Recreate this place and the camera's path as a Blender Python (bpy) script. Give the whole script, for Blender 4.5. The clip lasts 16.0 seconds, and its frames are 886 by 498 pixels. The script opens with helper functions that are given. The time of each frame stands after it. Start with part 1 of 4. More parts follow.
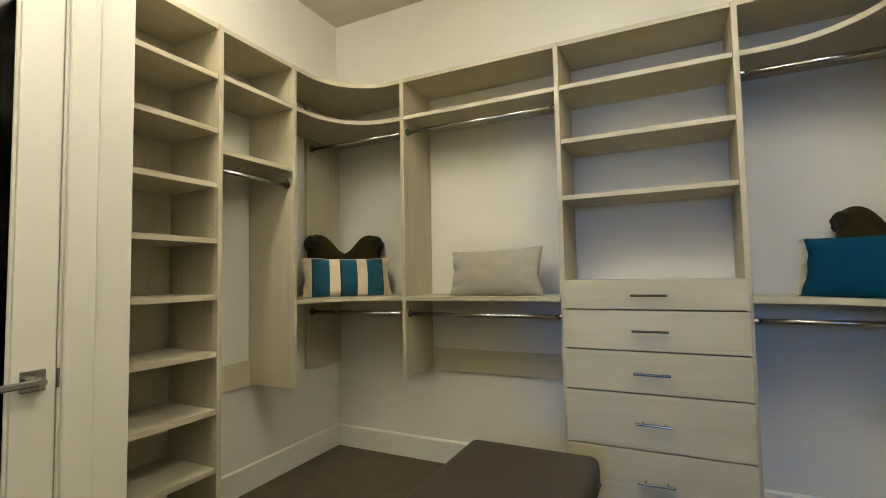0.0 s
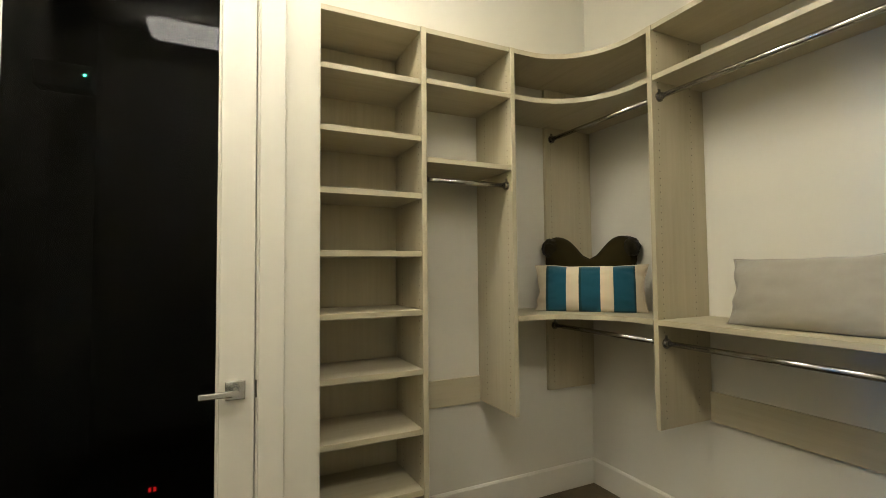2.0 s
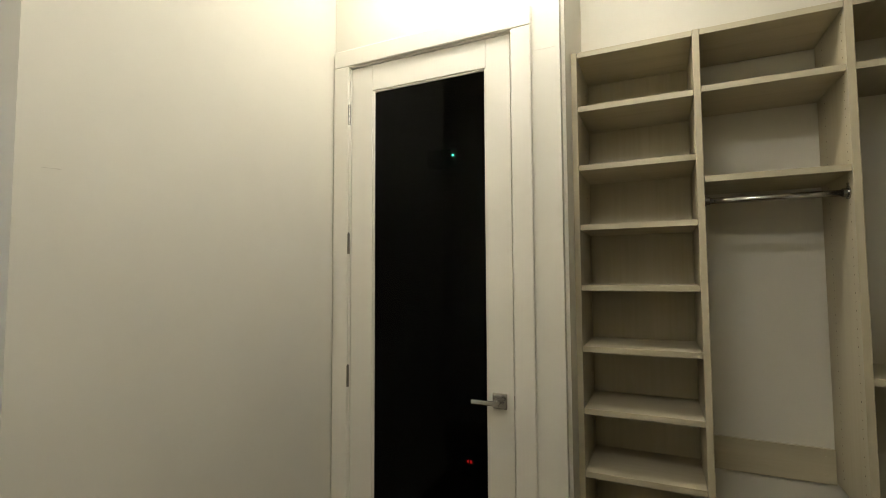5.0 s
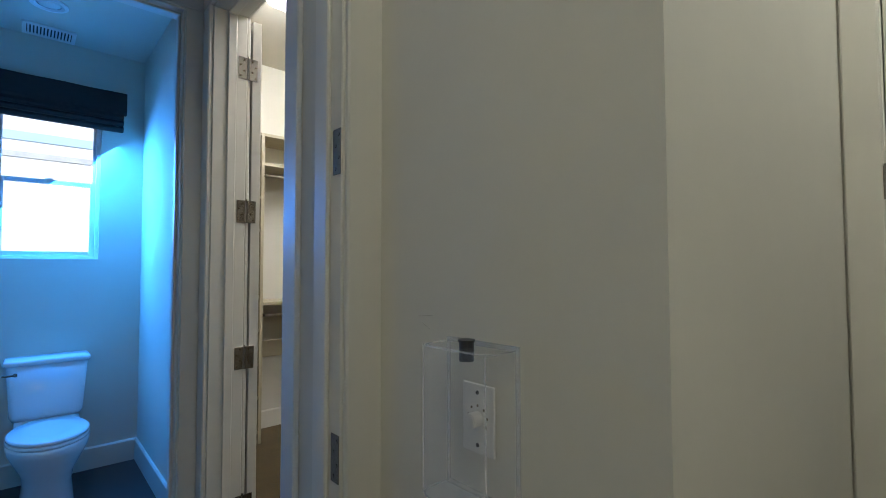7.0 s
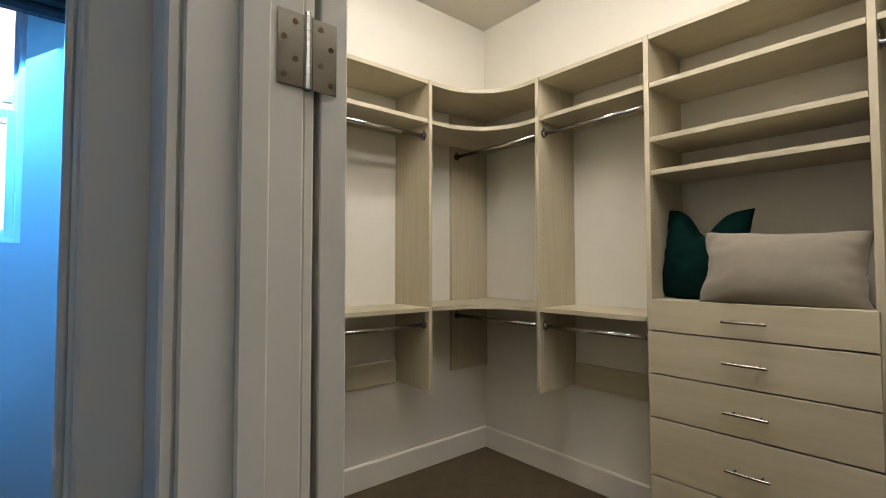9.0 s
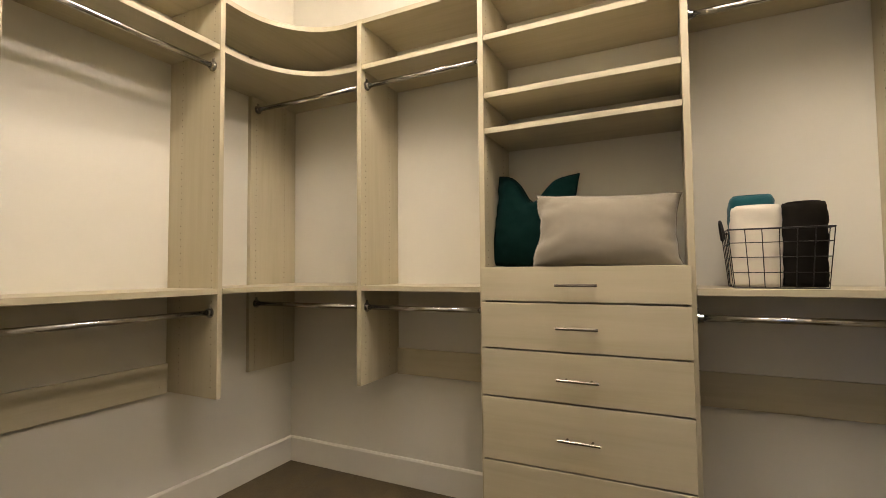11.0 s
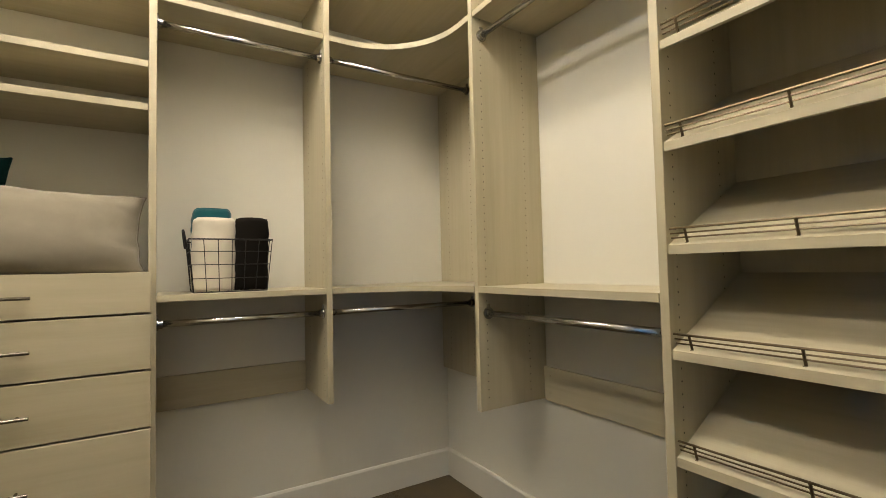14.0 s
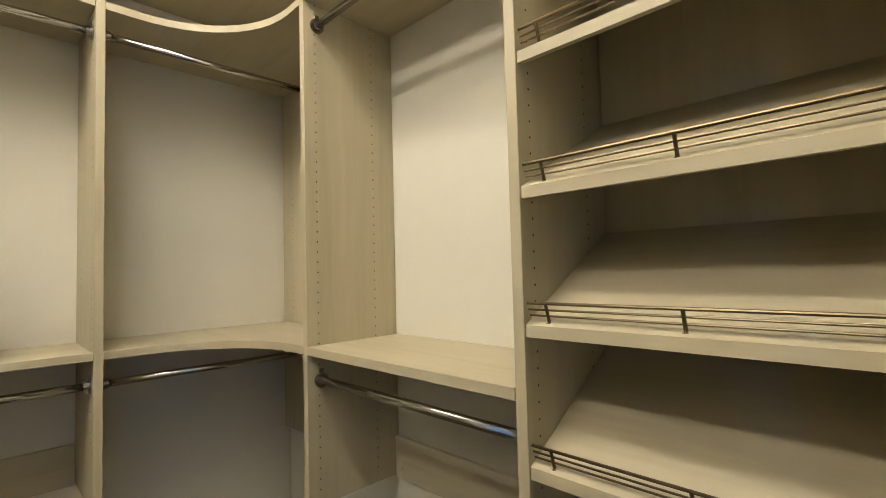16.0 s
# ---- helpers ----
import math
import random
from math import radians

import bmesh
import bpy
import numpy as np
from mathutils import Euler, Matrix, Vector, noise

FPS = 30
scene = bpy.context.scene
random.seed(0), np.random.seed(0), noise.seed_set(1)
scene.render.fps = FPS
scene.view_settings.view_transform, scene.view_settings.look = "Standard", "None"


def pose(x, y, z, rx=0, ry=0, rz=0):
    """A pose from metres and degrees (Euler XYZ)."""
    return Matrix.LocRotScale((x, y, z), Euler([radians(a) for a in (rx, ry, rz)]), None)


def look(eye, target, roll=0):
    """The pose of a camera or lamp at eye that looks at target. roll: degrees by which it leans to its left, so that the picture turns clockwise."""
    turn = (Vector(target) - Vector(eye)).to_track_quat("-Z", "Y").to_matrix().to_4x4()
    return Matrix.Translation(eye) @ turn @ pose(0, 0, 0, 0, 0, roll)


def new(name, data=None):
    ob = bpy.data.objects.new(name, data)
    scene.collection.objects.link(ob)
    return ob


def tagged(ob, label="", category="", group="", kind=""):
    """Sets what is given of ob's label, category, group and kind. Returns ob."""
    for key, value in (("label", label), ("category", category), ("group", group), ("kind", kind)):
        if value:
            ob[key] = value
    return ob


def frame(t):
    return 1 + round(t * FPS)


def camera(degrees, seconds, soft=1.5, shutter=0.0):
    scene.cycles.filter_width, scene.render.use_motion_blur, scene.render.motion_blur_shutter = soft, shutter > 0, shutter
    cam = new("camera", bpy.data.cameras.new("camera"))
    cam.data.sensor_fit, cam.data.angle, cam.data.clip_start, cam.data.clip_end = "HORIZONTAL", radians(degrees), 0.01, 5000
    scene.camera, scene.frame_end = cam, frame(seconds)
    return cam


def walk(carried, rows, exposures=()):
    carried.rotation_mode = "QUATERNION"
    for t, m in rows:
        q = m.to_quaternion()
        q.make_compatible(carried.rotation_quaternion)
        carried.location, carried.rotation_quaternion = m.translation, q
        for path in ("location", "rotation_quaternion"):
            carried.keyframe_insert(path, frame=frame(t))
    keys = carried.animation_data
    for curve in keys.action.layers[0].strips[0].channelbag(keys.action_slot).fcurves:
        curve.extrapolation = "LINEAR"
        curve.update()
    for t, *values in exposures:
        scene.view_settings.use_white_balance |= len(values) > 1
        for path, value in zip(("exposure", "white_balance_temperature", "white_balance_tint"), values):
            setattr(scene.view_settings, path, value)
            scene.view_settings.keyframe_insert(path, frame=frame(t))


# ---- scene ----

========================================

[What you will do] In the listing above, find the lines holding the word "name" and copy them.

[Output of the task]
def new(name, data=None):
    ob = bpy.data.objects.new(name, data)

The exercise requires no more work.